● WHAT YOU NEED TO DO
Produce an exact copy of the lines from the line that contains "Continue the Blender" to the end of the listing below.

● GIVEN INFORMATION

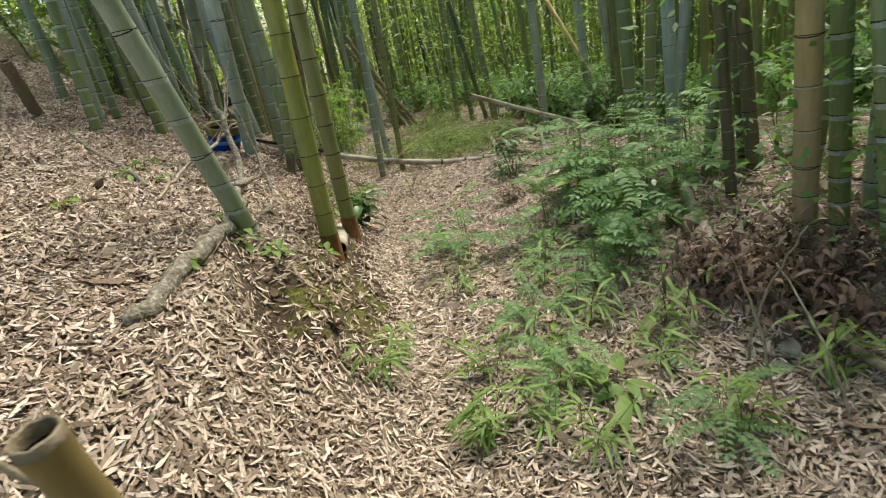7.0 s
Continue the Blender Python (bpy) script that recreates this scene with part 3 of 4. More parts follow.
# ---- fallen leaves ----
def scatter_litter(name, label, count, box, length, width, material, seed, keep=None):
    rng = np.random.default_rng(seed)
    x, y = rng.uniform(box[0], box[1], count), rng.uniform(box[2], box[3], count)
    if keep is not None:
        ok = rng.uniform(0, 1, count) < keep(x, y)
        x, y = x[ok], y[ok]
    n = len(x)
    z = over_ground(x, y)
    zx = over_ground(x + 0.03, y) - z
    zy = over_ground(x, y + 0.03) - z
    normal = np.stack([-zx / 0.03, -zy / 0.03, np.ones(n)], 1) + rng.normal(0, 0.30, (n, 3))
    normal /= np.linalg.norm(normal, axis=1)[:, None]
    w = rng.uniform(0, 2 * np.pi, n)
    way = np.stack([np.cos(w), np.sin(w), np.zeros(n)], 1)
    way -= normal * (way * normal).sum(1)[:, None]
    way /= np.linalg.norm(way, axis=1)[:, None]
    side = np.cross(normal, way)
    bit = np.where(y < edge_y(x), 0.58, 1.0)[:, None]
    ln, wd = length * bit * rng.uniform(0.35, 1.35, n)[:, None], width * bit * rng.uniform(0.55, 1.4, n)[:, None]
    c = np.stack([x, y, z + rng.uniform(0.003, 0.028, n)], 1)
    curl = normal * ln * rng.uniform(-0.04, 0.16, n)[:, None]
    fold = normal * wd * rng.uniform(-0.25, 0.3, n)[:, None]
    one, two = rng.uniform(-0.28, -0.1, n)[:, None], rng.uniform(0.15, 0.34, n)[:, None]
    verts = np.stack([c - way * ln / 2 + curl, c + way * ln * one - side * wd / 2 + fold, c + way * ln * one + side * wd / 2 + fold,
                      c + way * ln * two - side * wd * 0.34 + fold, c + way * ln * two + side * wd * 0.34 + fold, c + way * ln / 2 + curl], 1).reshape(-1, 3)
    tri = (np.arange(n)[:, None, None] * 6 + np.array([[0, 2, 1], [1, 2, 4], [1, 4, 3], [3, 4, 5]])[None]).reshape(-1, 3)
    me = bpy.data.meshes.new(name)
    me.vertices.add(6 * n)
    me.vertices.foreach_set("co", verts.astype(np.float32).ravel())
    me.loops.add(len(tri) * 3)
    me.loops.foreach_set("vertex_index", tri.astype(np.int32).ravel())
    me.polygons.add(len(tri))
    me.polygons.foreach_set("loop_start", np.arange(0, len(tri) * 3, 3, dtype=np.int32))
    me.update(calc_edges=True)
    me.materials.append(material)
    return tagged(new(name, me), label, "leaf litter", kind="stuff")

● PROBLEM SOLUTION
Continue the Blender Python (bpy) script that recreates this scene with part 3 of 4. More parts follow.
# ---- fallen leaves ----
def scatter_litter(name, label, count, box, length, width, material, seed, keep=None):
    rng = np.random.default_rng(seed)
    x, y = rng.uniform(box[0], box[1], count), rng.uniform(box[2], box[3], count)
    if keep is not None:
        ok = rng.uniform(0, 1, count) < keep(x, y)
        x, y = x[ok], y[ok]
    n = len(x)
    z = over_ground(x, y)
    zx = over_ground(x + 0.03, y) - z
    zy = over_ground(x, y + 0.03) - z
    normal = np.stack([-zx / 0.03, -zy / 0.03, np.ones(n)], 1) + rng.normal(0, 0.30, (n, 3))
    normal /= np.linalg.norm(normal, axis=1)[:, None]
    w = rng.uniform(0, 2 * np.pi, n)
    way = np.stack([np.cos(w), np.sin(w), np.zeros(n)], 1)
    way -= normal * (way * normal).sum(1)[:, None]
    way /= np.linalg.norm(way, axis=1)[:, None]
    side = np.cross(normal, way)
    bit = np.where(y < edge_y(x), 0.58, 1.0)[:, None]
    ln, wd = length * bit * rng.uniform(0.35, 1.35, n)[:, None], width * bit * rng.uniform(0.55, 1.4, n)[:, None]
    c = np.stack([x, y, z + rng.uniform(0.003, 0.028, n)], 1)
    curl = normal * ln * rng.uniform(-0.04, 0.16, n)[:, None]
    fold = normal * wd * rng.uniform(-0.25, 0.3, n)[:, None]
    one, two = rng.uniform(-0.28, -0.1, n)[:, None], rng.uniform(0.15, 0.34, n)[:, None]
    verts = np.stack([c - way * ln / 2 + curl, c + way * ln * one - side * wd / 2 + fold, c + way * ln * one + side * wd / 2 + fold,
                      c + way * ln * two - side * wd * 0.34 + fold, c + way * ln * two + side * wd * 0.34 + fold, c + way * ln / 2 + curl], 1).reshape(-1, 3)
    tri = (np.arange(n)[:, None, None] * 6 + np.array([[0, 2, 1], [1, 2, 4], [1, 4, 3], [3, 4, 5]])[None]).reshape(-1, 3)
    me = bpy.data.meshes.new(name)
    me.vertices.add(6 * n)
    me.vertices.foreach_set("co", verts.astype(np.float32).ravel())
    me.loops.add(len(tri) * 3)
    me.loops.foreach_set("vertex_index", tri.astype(np.int32).ravel())
    me.polygons.add(len(tri))
    me.polygons.foreach_set("loop_start", np.arange(0, len(tri) * 3, 3, dtype=np.int32))
    me.update(calc_edges=True)
    me.materials.append(material)
    return tagged(new(name, me), label, "leaf litter", kind="stuff")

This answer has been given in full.